Exercise objective: Go through the lines below and copy each one that holds the string "follow".

------ Records ------

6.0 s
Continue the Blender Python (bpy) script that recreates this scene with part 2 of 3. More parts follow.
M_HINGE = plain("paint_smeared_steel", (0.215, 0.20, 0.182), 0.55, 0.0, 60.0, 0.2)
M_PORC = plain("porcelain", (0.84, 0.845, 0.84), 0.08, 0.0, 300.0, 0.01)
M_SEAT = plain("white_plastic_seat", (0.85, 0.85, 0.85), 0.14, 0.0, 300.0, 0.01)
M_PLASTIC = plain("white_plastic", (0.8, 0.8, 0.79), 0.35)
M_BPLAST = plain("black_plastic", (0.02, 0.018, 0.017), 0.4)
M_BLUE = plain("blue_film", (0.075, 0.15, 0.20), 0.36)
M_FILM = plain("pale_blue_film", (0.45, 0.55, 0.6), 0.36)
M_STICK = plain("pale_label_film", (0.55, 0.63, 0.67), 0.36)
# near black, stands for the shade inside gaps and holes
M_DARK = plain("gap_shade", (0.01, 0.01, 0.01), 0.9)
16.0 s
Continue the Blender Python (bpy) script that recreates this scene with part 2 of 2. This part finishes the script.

------
------ Records ------

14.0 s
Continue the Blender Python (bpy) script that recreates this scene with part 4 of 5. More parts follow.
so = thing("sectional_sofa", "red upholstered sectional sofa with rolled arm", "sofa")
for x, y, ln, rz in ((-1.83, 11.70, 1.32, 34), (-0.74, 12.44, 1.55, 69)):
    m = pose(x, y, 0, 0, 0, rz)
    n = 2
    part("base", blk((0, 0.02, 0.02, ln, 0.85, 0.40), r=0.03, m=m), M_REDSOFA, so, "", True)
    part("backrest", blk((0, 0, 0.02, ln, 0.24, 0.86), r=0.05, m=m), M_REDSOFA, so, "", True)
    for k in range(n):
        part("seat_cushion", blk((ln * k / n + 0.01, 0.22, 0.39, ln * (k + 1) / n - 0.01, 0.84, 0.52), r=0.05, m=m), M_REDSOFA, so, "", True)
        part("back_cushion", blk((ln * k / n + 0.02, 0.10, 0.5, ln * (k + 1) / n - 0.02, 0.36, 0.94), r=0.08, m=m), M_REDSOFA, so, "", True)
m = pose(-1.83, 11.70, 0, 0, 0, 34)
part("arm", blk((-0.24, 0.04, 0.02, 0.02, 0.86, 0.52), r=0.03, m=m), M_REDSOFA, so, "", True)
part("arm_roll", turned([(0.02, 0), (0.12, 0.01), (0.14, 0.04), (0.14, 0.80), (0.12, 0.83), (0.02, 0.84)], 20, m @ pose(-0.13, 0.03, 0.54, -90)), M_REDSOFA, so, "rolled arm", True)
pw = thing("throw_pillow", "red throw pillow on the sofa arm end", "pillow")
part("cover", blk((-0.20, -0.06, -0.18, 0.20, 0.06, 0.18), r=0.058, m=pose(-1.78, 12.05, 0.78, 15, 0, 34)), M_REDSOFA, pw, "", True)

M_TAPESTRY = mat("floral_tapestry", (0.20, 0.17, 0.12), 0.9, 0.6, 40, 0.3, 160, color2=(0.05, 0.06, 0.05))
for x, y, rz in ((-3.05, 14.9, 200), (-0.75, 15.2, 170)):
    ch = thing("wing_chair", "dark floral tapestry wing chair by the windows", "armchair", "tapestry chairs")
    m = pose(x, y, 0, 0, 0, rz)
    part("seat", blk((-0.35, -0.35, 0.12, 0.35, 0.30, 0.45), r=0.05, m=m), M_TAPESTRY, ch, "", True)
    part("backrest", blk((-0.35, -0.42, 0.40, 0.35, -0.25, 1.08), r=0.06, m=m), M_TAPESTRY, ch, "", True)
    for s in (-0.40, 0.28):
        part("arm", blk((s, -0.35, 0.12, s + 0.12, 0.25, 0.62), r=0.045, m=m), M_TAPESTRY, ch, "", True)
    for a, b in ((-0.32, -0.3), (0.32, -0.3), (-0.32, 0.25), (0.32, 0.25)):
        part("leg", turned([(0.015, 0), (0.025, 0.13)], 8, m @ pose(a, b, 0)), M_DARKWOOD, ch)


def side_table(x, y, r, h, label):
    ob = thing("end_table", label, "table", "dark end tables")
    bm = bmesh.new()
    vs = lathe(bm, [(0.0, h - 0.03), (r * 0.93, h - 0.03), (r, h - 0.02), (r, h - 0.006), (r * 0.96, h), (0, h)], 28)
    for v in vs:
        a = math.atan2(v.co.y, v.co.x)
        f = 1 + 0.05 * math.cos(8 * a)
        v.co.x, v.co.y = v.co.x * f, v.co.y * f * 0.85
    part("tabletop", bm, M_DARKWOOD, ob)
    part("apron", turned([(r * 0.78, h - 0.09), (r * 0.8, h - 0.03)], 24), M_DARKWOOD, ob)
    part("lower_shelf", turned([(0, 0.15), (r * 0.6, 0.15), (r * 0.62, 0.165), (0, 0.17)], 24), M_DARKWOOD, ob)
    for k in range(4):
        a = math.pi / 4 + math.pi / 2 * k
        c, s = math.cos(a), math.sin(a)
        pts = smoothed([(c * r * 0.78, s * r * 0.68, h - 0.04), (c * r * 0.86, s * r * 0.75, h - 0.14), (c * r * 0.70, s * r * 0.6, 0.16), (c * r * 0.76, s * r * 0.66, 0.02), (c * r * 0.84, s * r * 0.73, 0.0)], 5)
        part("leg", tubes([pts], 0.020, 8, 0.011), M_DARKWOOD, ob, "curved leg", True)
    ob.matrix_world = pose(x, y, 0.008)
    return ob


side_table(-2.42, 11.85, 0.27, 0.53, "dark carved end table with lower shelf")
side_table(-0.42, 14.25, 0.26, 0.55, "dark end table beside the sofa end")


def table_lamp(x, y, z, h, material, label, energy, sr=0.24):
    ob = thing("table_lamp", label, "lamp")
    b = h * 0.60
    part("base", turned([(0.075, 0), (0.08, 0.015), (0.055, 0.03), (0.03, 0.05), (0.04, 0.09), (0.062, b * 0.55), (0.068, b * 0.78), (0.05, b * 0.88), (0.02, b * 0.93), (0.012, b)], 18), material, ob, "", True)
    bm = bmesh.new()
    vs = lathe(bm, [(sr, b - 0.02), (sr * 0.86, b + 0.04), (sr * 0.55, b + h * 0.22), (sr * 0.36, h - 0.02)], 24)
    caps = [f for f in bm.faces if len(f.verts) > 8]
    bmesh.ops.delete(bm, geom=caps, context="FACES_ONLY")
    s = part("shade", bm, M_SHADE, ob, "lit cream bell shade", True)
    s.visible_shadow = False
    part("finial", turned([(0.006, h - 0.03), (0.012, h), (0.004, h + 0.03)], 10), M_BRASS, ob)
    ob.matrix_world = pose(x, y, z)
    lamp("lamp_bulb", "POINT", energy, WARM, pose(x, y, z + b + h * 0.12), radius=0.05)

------

Expected answer:
Continue the Blender Python (bpy) script that recreates this scene with part 2 of 3. More parts follow.
Continue the Blender Python (bpy) script that recreates this scene with part 4 of 5. More parts follow.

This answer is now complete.